▶ EXERCISE OBJECTIVE
Copy everything in the listing below word for word, apart from any images.

▶ DATA BLOCK
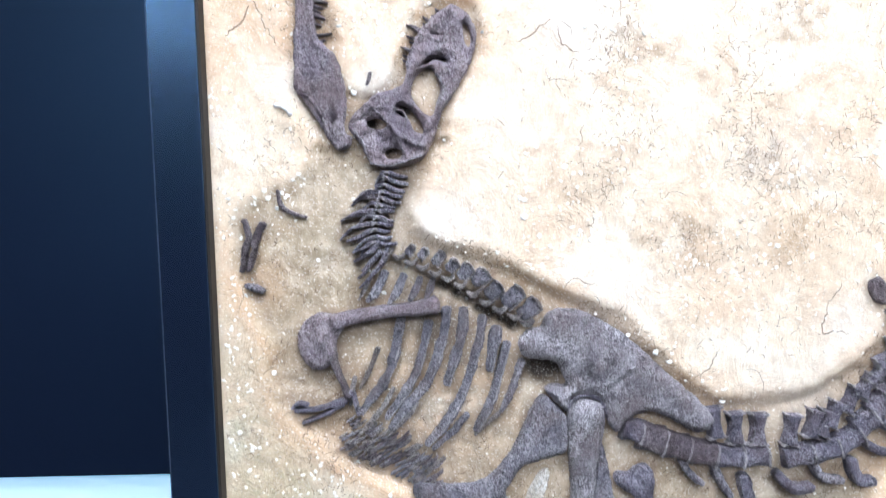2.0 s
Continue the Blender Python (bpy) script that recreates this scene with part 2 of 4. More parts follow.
def limb_data(points, widths, rise=0.42, lift=0.0, rough=0.1, seed=0.0, round_end=0.28, step=None):
    """A long bone lying in the slab: a swept half-round of changing width."""
    step = step or max(0.14, min(0.4, min(widths) * 0.4))
    rows = spline([(u, v, w) for (u, v), w in zip(points, widths)], step=step)
    q, w = rows[:, :2], np.maximum(rows[:, 2], 0.12)
    run = np.r_[0, np.cumsum(np.linalg.norm(np.diff(q, axis=0), axis=1))]
    for s in (run, run[-1] - run):
        r = np.maximum(w * round_end, 1e-3)
        w = w * np.sqrt(np.clip(1 - (1 - np.minimum(s / r, 1)) ** 2, 0.05, 1))
    way = np.gradient(q, axis=0)
    way /= np.linalg.norm(way, axis=1)[:, None] + 1e-9
    side = np.c_[-way[:, 1], way[:, 0]]
    verts, faces, n = [], [], 9
    for i, (c, s, k) in enumerate(zip(q, side, w)):
        for j in range(n):
            a = math.pi * j / (n - 1)
            f = 1 + rough * 2.4 * noise.noise((c[0] * 0.9 + seed, c[1] * 0.9 + j * 0.5, seed * 2.3)) + rough * 1.2 * noise.noise((c[0] * 2.7 + seed, c[1] * 2.7 + j * 0.9, 5.0)) + rough * 1.1 * noise.noise((j * 1.9 + seed, c[0] * 0.25, c[1] * 0.25))
            uv = c + s * math.cos(a) * k / 2 * f
            h = lift + math.sin(a) ** 0.8 * k / 100 * rise * f
            if j in (0, n - 1):
                h = FLOOR - 0.004
            verts.append(spot_at(uv[0], uv[1], h))
        if i:
            for j in range(n - 1):
                a0, b0 = (i - 1) * n + j, i * n + j
                faces.append((a0, a0 + 1, b0 + 1, b0))
    faces.append(tuple(range(n)))
    faces.append(tuple(range((len(q) - 1) * n, len(q) * n)))
    return verts, faces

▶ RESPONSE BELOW
2.0 s
Continue the Blender Python (bpy) script that recreates this scene with part 2 of 4. More parts follow.
def limb_data(points, widths, rise=0.42, lift=0.0, rough=0.1, seed=0.0, round_end=0.28, step=None):
    """A long bone lying in the slab: a swept half-round of changing width."""
    step = step or max(0.14, min(0.4, min(widths) * 0.4))
    rows = spline([(u, v, w) for (u, v), w in zip(points, widths)], step=step)
    q, w = rows[:, :2], np.maximum(rows[:, 2], 0.12)
    run = np.r_[0, np.cumsum(np.linalg.norm(np.diff(q, axis=0), axis=1))]
    for s in (run, run[-1] - run):
        r = np.maximum(w * round_end, 1e-3)
        w = w * np.sqrt(np.clip(1 - (1 - np.minimum(s / r, 1)) ** 2, 0.05, 1))
    way = np.gradient(q, axis=0)
    way /= np.linalg.norm(way, axis=1)[:, None] + 1e-9
    side = np.c_[-way[:, 1], way[:, 0]]
    verts, faces, n = [], [], 9
    for i, (c, s, k) in enumerate(zip(q, side, w)):
        for j in range(n):
            a = math.pi * j / (n - 1)
            f = 1 + rough * 2.4 * noise.noise((c[0] * 0.9 + seed, c[1] * 0.9 + j * 0.5, seed * 2.3)) + rough * 1.2 * noise.noise((c[0] * 2.7 + seed, c[1] * 2.7 + j * 0.9, 5.0)) + rough * 1.1 * noise.noise((j * 1.9 + seed, c[0] * 0.25, c[1] * 0.25))
            uv = c + s * math.cos(a) * k / 2 * f
            h = lift + math.sin(a) ** 0.8 * k / 100 * rise * f
            if j in (0, n - 1):
                h = FLOOR - 0.004
            verts.append(spot_at(uv[0], uv[1], h))
        if i:
            for j in range(n - 1):
                a0, b0 = (i - 1) * n + j, i * n + j
                faces.append((a0, a0 + 1, b0 + 1, b0))
    faces.append(tuple(range(n)))
    faces.append(tuple(range((len(q) - 1) * n, len(q) * n)))
    return verts, faces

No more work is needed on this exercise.